Chiediamo a Marcella Lucidi,ex sottosegretario all’Interno ed oggi direttore dell’Ufficio legislativo del gruppo del Partito Democratico al Senato, un pensiero : “Non ho visto il film. Il libro, come il suo autore, mi hanno rimandato alla conclusione della relazione che il mio gruppo parlamentare scrisse dopo i fatti di Genova e cioè che <Il sistema politico deve garantire, in tutte le sue componenti , che le forze di polizia siano e si sentano forze dell'intero paese…La coesione di un paese si misura anche sulla base del grado di fiducia che nelle forze di polizia ha la società civile, soprattutto nelle sue aree di dissenso politico… La polizia che era in strada a Genova è la stessa che ci ha liberato dal terrorismo rosso e dallo stragismo nero, che ha arrestato i più importanti capi delle organizzazioni mafiose…Le forze di polizia devono esercitare il più rigoroso controllo sui propri comportamenti per evitare che l’esercizio della forza si trasformi in abuso…Il dissenso, per parte sua, non deve mai esprimersi in forma violenta e non deve indulgere a comportamenti equivoci o tolleranti verso la violenza.
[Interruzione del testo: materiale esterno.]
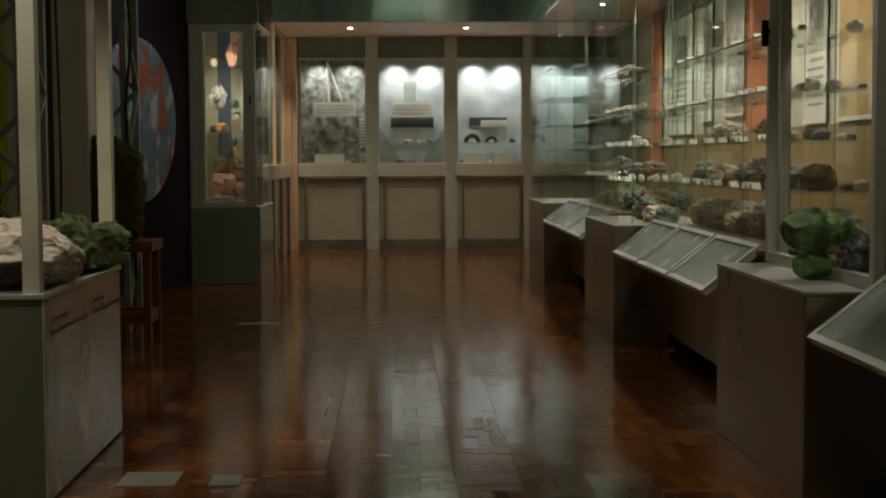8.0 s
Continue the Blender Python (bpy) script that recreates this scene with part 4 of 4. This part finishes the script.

La democrazia infatti non è solo esercizio di pluralismo; è soprattutto esercizio di responsabilita’>…Sono parole ancora attuali, alle quali aggiungerei che questa responsabilità è quel che muove molti operatori, nonostante, oggi, non abbiano le risorse per svolgere bene il loro lavoro!”
Continua Marcella Lucidi “Per formazione, le nostre Forze di Polizia sanno che la tutela della sicurezza e dell’ordine pubblico può richiedere loro l’ “uso della forza”, che altro non è se non l’uso legittimo della violenza. La questione è, allora, se ci sono operatori che, invece, ricorrono abusivamente alla violenza, in violazione dei loro doveri istituzionali e su questo, purtroppo, diversi fatti ci dicono di sì.Una lettura di questi casi che voglia svalutarne l’importanza o, al contrario, generalizzare il giudizio, non solo sarebbe sbagliata ma lede il grado di fiducia verso le forze dell’ordine. Credo che non esiste un volto oscuro delle forze dell’ordine. Esistono, semmai comportamenti di singoli che devono essere osservati e isolati perchè non contagino l’ambiente lavorativo e non diventino metodo di azione. Serve un controllo rigoroso interno come è importante che la voce della politica non tenti mai di tirare le forze di polizia da una parte o dall’altra del sistema dei partiti, dimenticando o facendo dimenticare che esse sono al servizio dello Stato e devono garantire ogni libertà civile, anche quella di protestare, di dissentire senza forme violente. Occupandomi di immigrazione, ho apprezzato il lavoro di tante donne e uomini delle Forze dell’ordine che agivano ispirati da una forte carica umana. Allora, mi capitava di ricordare a questi operatori che per chi è vittima di un reato, o vive un disagio o ha semplicemente paura, essi sono il primo punto di contatto con lo Stato. Quel contatto può esprimere o meno la prossimità delle istituzioni al cittadino, la qualità della ns. democrazia. Questa responsabilità non è scontata: richiede formazione, etica, linguaggio e, soprattutto, motivazione. Credo che oggi si stia rischiando che il deficit di risorse, di strategie, di strumenti di indagine, di personale si traduca in deficit di motivazione.Inviterei tutti ad evitare che questo accada.”